CHICAGO (Reuters) - An improving global economy could help food, restaurant and beverage companies start to sell more sodas, sandwiches and suds.
But it could also bring back some of the issues from a couple of years ago, including higher commodity prices, greater demand in developing countries that pulls on finite supply of crops, and a rekindling of the debate over whether crops should be used for food or for energy.
Those are likely to be key topics as food and beverage executives and farm industry experts attend the Reuters Food and Agriculture Summit in Chicago and Asia, March 15-18, with representatives from agribusiness giant Cargill Inc CARG.UL, brewer Molson Coors Brewing Co (TAP.N) and fertilizer maker CF Industries Holdings Inc (CF.N) among those participating.
“They’ll probably be talking about the world food need issue, primarily from India and China, and of course the overall economy and what that could mean for demand here in the United States,” said Rich Nelson, analyst with Allendale Inc.
After a run to record highs in 2008, the worst economic slump in decades kept a lid on grain prices last year. But a healthier economic picture was expected to reignite demand in 2010.
U.S. farmers harvested record-large corn and soybean crops in 2009 and South American farmers are currently harvesting their largest-ever soybean crop and a near-record corn crop.
Wheat production in the United States and several other major suppliers was expected to decline this year following huge crops in each of the past two years.
Biofuels like corn-based ethanol and biodiesel made from soybean oil will also be in the spotlight in 2010, as producers await key decisions on higher ethanol blend rates and tax credit extensions needed to keep biofuels competitive with fossil fuels.
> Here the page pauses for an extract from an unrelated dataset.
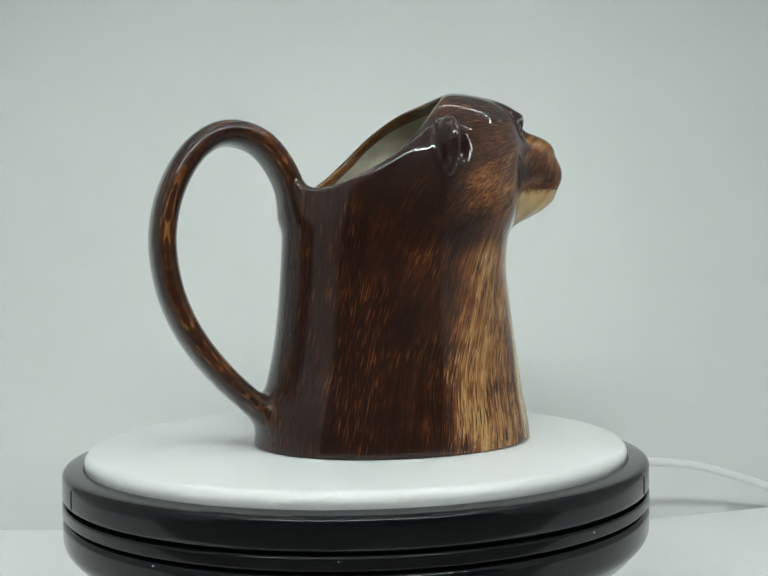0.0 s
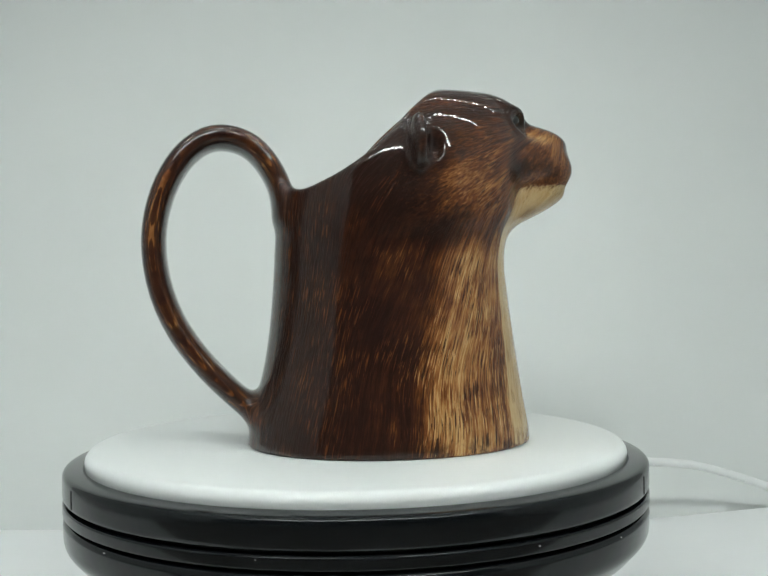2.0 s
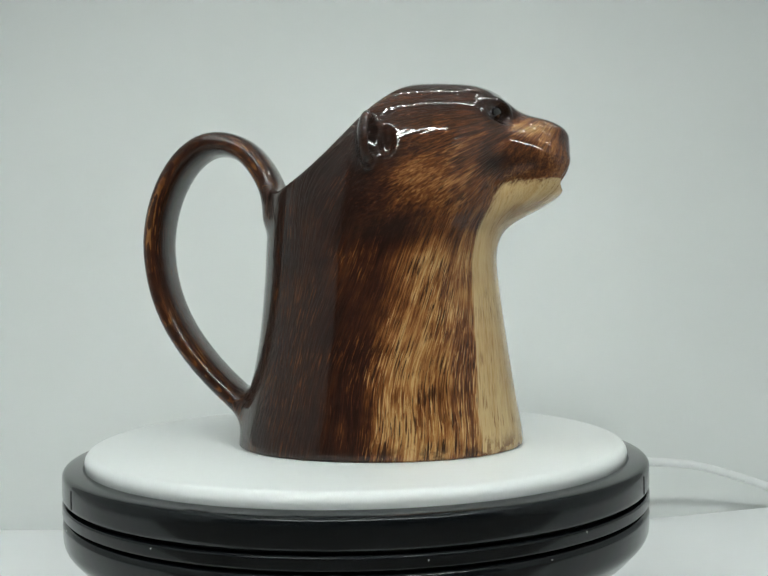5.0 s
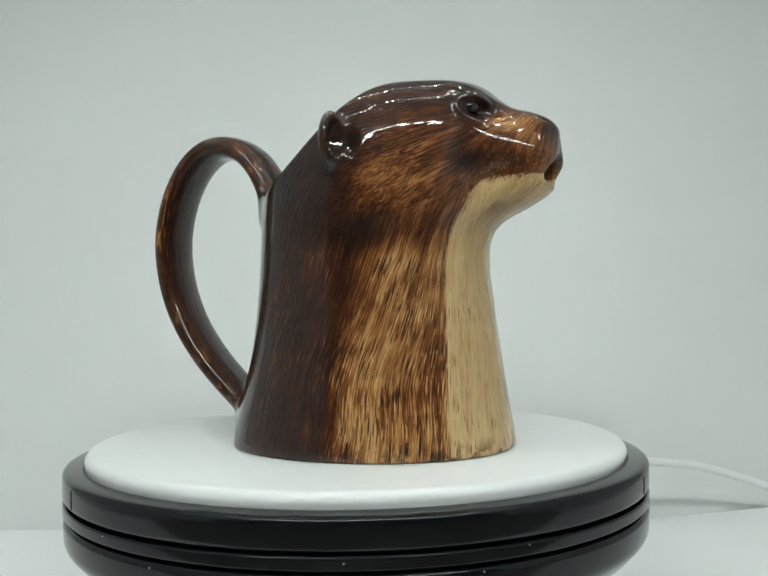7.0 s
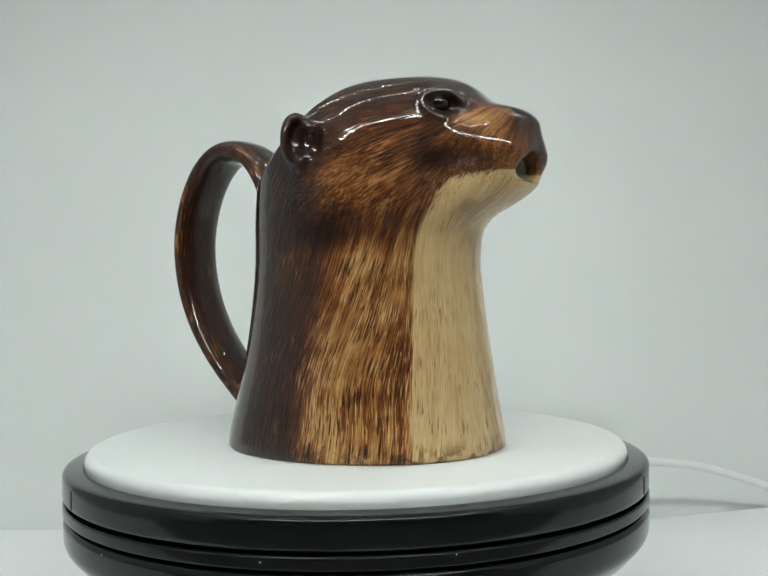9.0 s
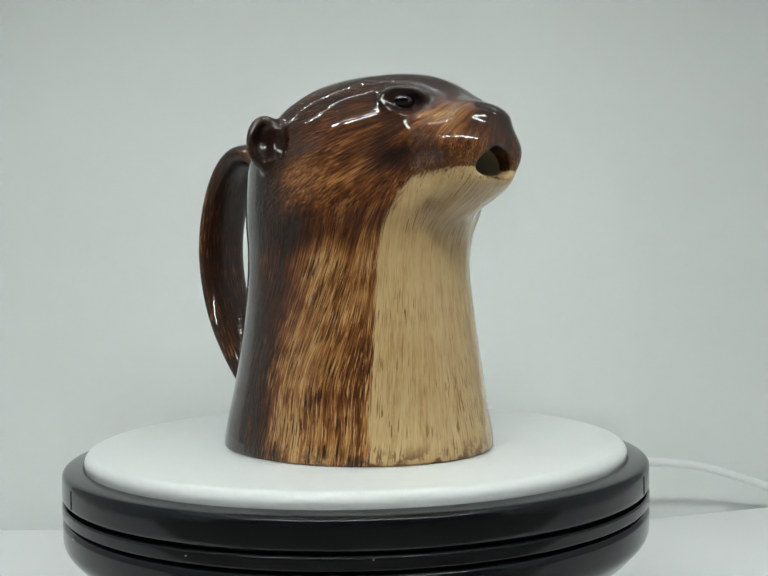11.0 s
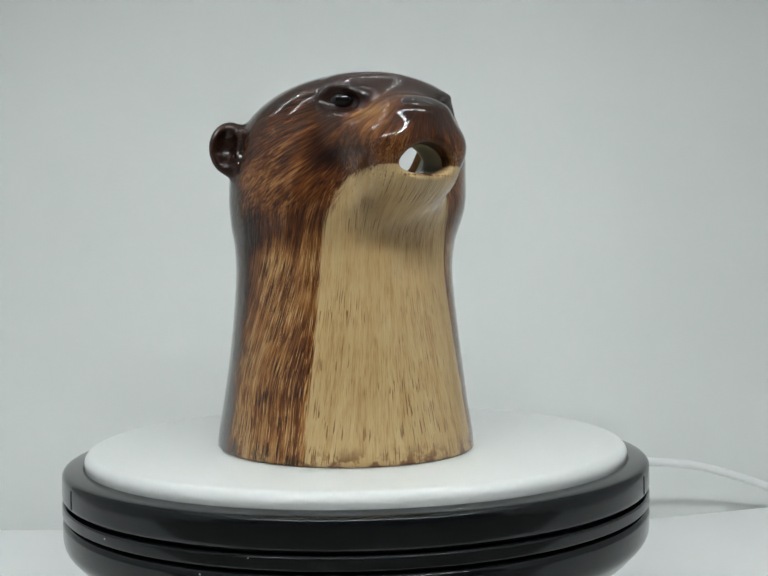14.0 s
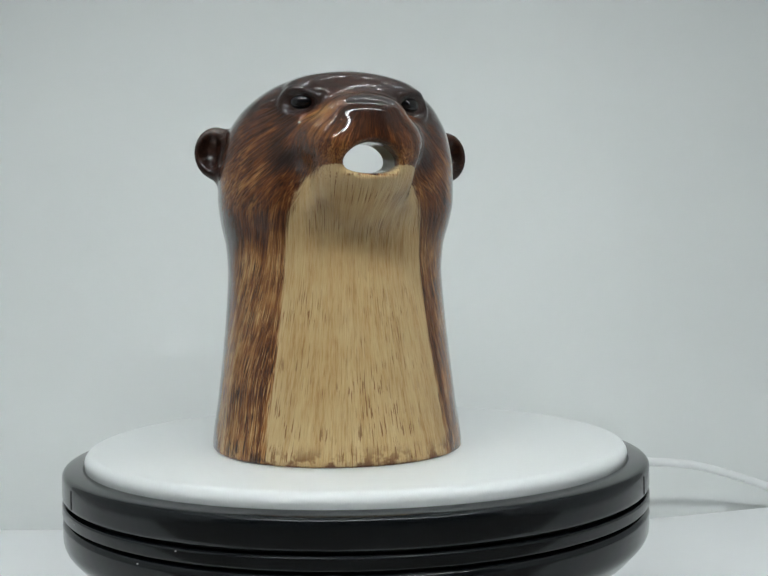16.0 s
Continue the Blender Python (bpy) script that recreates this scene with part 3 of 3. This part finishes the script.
def motions():
    times = [i for i in range(0, 17)]
    rows = []
    for t in times:
        turn = Matrix.Rotation(radians(TURN_START + TURN_RATE * t), 4, "Z")
        rows.append((t, turn @ Matrix.Translation((JUG_AT[0], JUG_AT[1], -0.0007))))
    walk(JUG, rows)
    for ob in (PLATE, MIDDLE, LOWER):
        walk(ob, [(t, pose(0, 0, 0, 0, 0, TURN_RATE * t)) for t in times])


motions()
Meanwhile, commodities markets will continue to attract money flow from investment funds and others seeking a natural hedge against inflation.
“We would expect to see investment funds continue to pour into commodities in 2010. I think this year you’ll see more of the pension funds -- the last bastion of Wall Street which has been stuck mostly in stocks and bonds. That could be where most of the brand new money comes from,” Nelson said.
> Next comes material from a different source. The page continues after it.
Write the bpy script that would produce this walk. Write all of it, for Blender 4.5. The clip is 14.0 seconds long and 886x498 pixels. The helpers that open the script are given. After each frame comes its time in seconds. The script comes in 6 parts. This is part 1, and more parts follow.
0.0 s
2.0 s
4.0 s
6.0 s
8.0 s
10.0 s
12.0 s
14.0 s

More demand for commodities will likely drive costs for items like corn, wheat and energy higher for food makers. Most food company executives have said that they expect commodity inflation to return in 2010, but not to reach the levels that were seen in 2008.
Companies were able to raise prices then in order to counter some of that inflation. But with the economic recovery in a fledgling state, manufacturers have been more prone to offer promotional discounts to spur sales volume and are not likely to be able to raise prices any time soon.
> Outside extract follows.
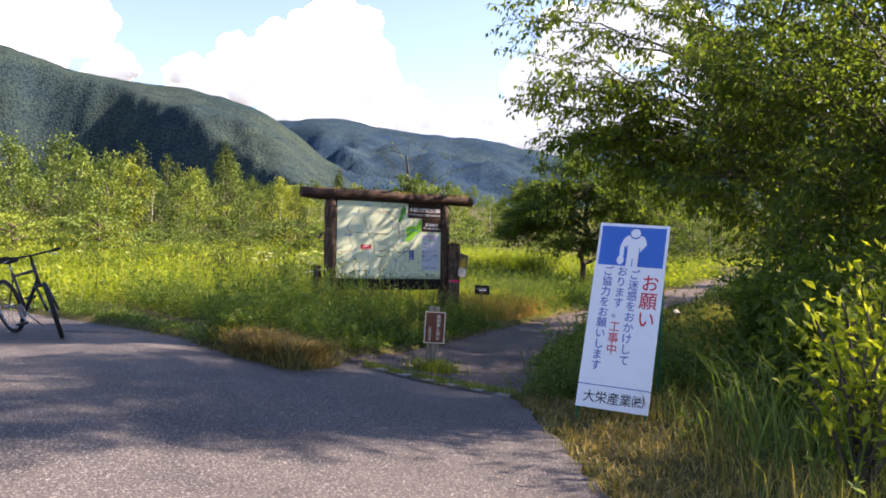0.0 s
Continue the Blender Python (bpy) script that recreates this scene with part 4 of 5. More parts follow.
# The dense dark trees between the road and the path
# The second crown of these two rises above the view, added to shade the road
tree("roadside_tree", "dense dark broadleaf tree beside the road", (6.6, 9.6, 0), (6.4, 10.2, 8.6), 0.15, crown_ends((6.0, 9.6, 4.1), (2.9, 2.8, 3.0), 50, 2) + crown_ends((6.4, 11.3, 8.9), (1.8, 1.3, 1.2), 11, 61), 0.095, 28, 26, 0.9, SHADELEAF, BARK, 12)
tree("roadside_tree", "dense dark broadleaf tree beside the road", (7.4, 12.7, 0), (7.0, 12.6, 8.2), 0.16, crown_ends((6.5, 12.8, 4.2), (2.9, 2.5, 3.2), 40, 3) + crown_ends((6.6, 12.4, 8.2), (1.8, 1.6, 1.4), 9, 62), 0.095, 24, 20, 0.9, SHADELEAF, BARK, 13)
# Next two stand out of view, added for the dappled shade they cast
tree("roadside_tree", "unseen tall broadleaf tree that shades the road", (9.4, 8.5, 0), (9.2, 8.4, 8.0), 0.18, crown_ends((9.0, 8.35, 5.6), (2.4, 1.5, 3.0), 42, 5), 0.1, 22, 20, 1.0, SHADELEAF, BARK, 14)
tree("roadside_tree", "unseen tall tree whose crown dapples the road", (9.9, 9.0, 0), (8.7, 8.5, 8.6), 0.18, crown_ends((8.2, 7.9, 8.4), (2.6, 1.3, 1.6), 28, 25) + crown_ends((7.2, 6.3, 8.4), (1.3, 0.7, 1.0), 7, 26), 0.1, 18, 16, 0.9, SHADELEAF, BARK, 24)
tree("roadside_tree", "leafy dark tree standing behind the cherry", (10.6, 15.4, 0), (10.4, 15.4, 6.6), 0.16, crown_ends((10.0, 15.4, 4.6), (2.7, 2.2, 3.2), 40, 33), 0.12, 22, 20, 0.95, SHADELEAF, BARK, 33)
# Out of view as well, added to keep the verge in shade
tree("roadside_tree", "unseen low leafy tree that shades the verge", (8.3, 5.9, 0), (8.0, 5.8, 4.4), 0.1, crown_ends((7.5, 5.8, 3.6), (1.8, 1.0, 1.2), 24, 27), 0.095, 20, 18, 0.8, SHADELEAF, BARK, 27)
# The round tree standing in the meadow
tree("meadow_tree", "round dark tree standing alone in the meadow grass", (5.05, 28.4, float(land(5.05, 28.4))), (4.9, 28.4, 4.9), 0.12, crown_ends((5.05, 28.4, 2.9), (3.5, 3.1, 1.9), 72, 6, -0.85) + [(4.6, 28.2, 5.2), (4.9, 28.5, 5.0), (3.4, 28, 4.6), (6.3, 28, 4.6), (8.2, 28.2, 2.4), (1.9, 28.2, 2.4), (6.4, 26.8, 1.3), (7.6, 27.6, 1.5), (8.3, 28.6, 1.8), (7.0, 26.9, 1.9)], 0.12, 16, 35, 0.75, DARKLEAF, BARK, 15, droop=0.1, rise=0.95)
# The sapling and the half-bare tree behind the board
tree("sapling", "bright green young tree in the meadow", (-1.6, 26.7, float(land(-1.6, 26.7))), (-1.6, 26.7, 2.3), 0.035, crown_ends((-1.6, 26.7, 1.75), (0.95, 0.95, 0.85), 26, 8, -0.6), 0.068, 30, 11, 0.36, SAPLEAF, BARK, 16, droop=0.2, stems=[(-1.2, 26.7, 2.0), (-2.0, 26.6, 2.1)])
tree("half_bare_tree", "old tree with bare twigs above a leafy crown", (-2.4, 50, 1.2), (-2.4, 50, 8.0), 0.2, crown_ends((-2.4, 50, 4.3), (3.4, 3, 2.4), 34, 9, -0.7), 0.3, 8, 14, 1.1, FORESTLEAF, BARK, 17, droop=0.1)
tree("dying_tree", "dying tree with bare twigs on top", (-2.2, 49.8, 1.2), (-2.2, 49.8, 7.0), 0.1, [(-4.2, 50, 8.3), (-3.2, 50, 8.8), (-1.0, 50, 8.9), (0.2, 50, 8.2), (-2.2, 50, 9.0), (0.9, 50, 7.2)], 0.2, 1, 9, 0.9, FORESTLEAF, BARK, 18, droop=-0.3)
# Trees along the right of the path, farther on
for i, (x, y, hgt, mat) in enumerate(((10.9, 23.6, 7.2, SHADELEAF), (13.8, 27.6, 6.8, SHADELEAF), (18.5, 35.0, 7.0, FORESTLEAF), (22.5, 43, 7.0, FORESTLIGHT), (19.0, 29.0, 8.0, DARKLEAF), (27, 40, 9, FORESTLEAF))):
    z = float(land(x, y))
    tree("path_tree", "leafy tree on the far side of the path", (x, y, z), (x, y, z + hgt * 0.85), 0.14, crown_ends((x, y, z + hgt * 0.52), (hgt * 0.42, hgt * 0.42, hgt * 0.44), 34, 30 + i), 0.17, 12, 18, 1.0, mat, BARK, 40 + i, group="trees along the path")


def shrub(name, label, x, y, r, hgt, leaf, n, mat, seed, group="", sink=0.0):
    """A bush: stems from one root and leaves in clumps round their ends."""
    rng = np.random.default_rng(seed)
    z = float(land(x, y)) - sink
    t = thing(name, label, "shrub", pose(x, y, z), group)
    stems, lv = [], []
    for k in range(14):
        a = rng.uniform(0, math.tau)
        q = rng.uniform(0.3, 1.0)
        e = np.array([math.cos(a) * r * q, math.sin(a) * r * q, hgt * rng.uniform(0.45, 1.0) * (1.1 - 0.4 * q)])
        stems.append(skin(curve_points((0, 0, -0.05), e, 0.12, 6, rng), 0.02, 0.005, 4))
        m = n // 14
        c = e * rng.uniform(0.45, 1.0, (m, 1)) + rng.normal(0, 0.24, (m, 3)) * np.array([r, r, hgt]) * 0.6
        c[:, 2] = np.maximum(c[:, 2], 0.06)
        lv.append((c, unit(rng.normal(0, 1, (m, 3)) + c * [[1, 1, 0.3]] / r + [[0, 0, 0.1]])))
    np_mesh("stem", *join(stems), BARK, t)
    pos, ax = np.concatenate([a for a, _ in lv]), np.concatenate([b for _, b in lv])
    s = leaf * rng.uniform(0.6, 1.25, len(pos))
    np_mesh("foliage", *leaves(pos, ax, unit(rng.normal(0, 0.5, (len(pos), 3)) + [[0, 0, 1]]), s, s * 0.45), mat, t)
    return t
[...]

“You’ve got a recovering economy, albeit slow, and you’ve got shoppers that are continuing to be nervous and will not return to spending levels of the 2006-2007 era for quite some time,” said Ken Harris, CEO of consulting firm Kantar Retail U.S.
Many beverage makers have said it will be difficult to increase prices this year, and are instead hoping to drive revenue growth with volume gains.
There is also renewed chatter of mergers in the space, given PepsiCo Inc’s PEP.N recent purchase of its two largest bottlers and Coca-Cola Co’s (KO.N) plan to buy its largest bottler’s North American operations.
One of the potential beneficiaries of these moves is Dr Pepper Snapple Group Inc (DPS.N), which received a $900 million payment from PepsiCo to let it continue to distribute Dr Pepper Snapple brands, which include 7UP, Sunkist, A&W and Canada Dry. Analysts expect Coke will eventually pay Dr Pepper something similar.
Dr Pepper, whose CEO, Larry Young, is one of the summit guests, plans to use some of that money to pay down debt. Its board also authorized the repurchase of an additional $800 million in shares. The company, whose wide portfolio of flavored sodas has helped it in the downturn, forecast 2010 earnings of $2.27 to $2.35 per share on sales expected to rise 3 to 5 percent.
For 2009, Dr Pepper’s first full year as an independent company, it earned $2.17 per share on net sales that fell 3 percent, hurt by no longer distributing Hansen Natural Corp HANS.O drinks and by currency exchange rates. Excluding those items, 2009 sales rose 2 percent.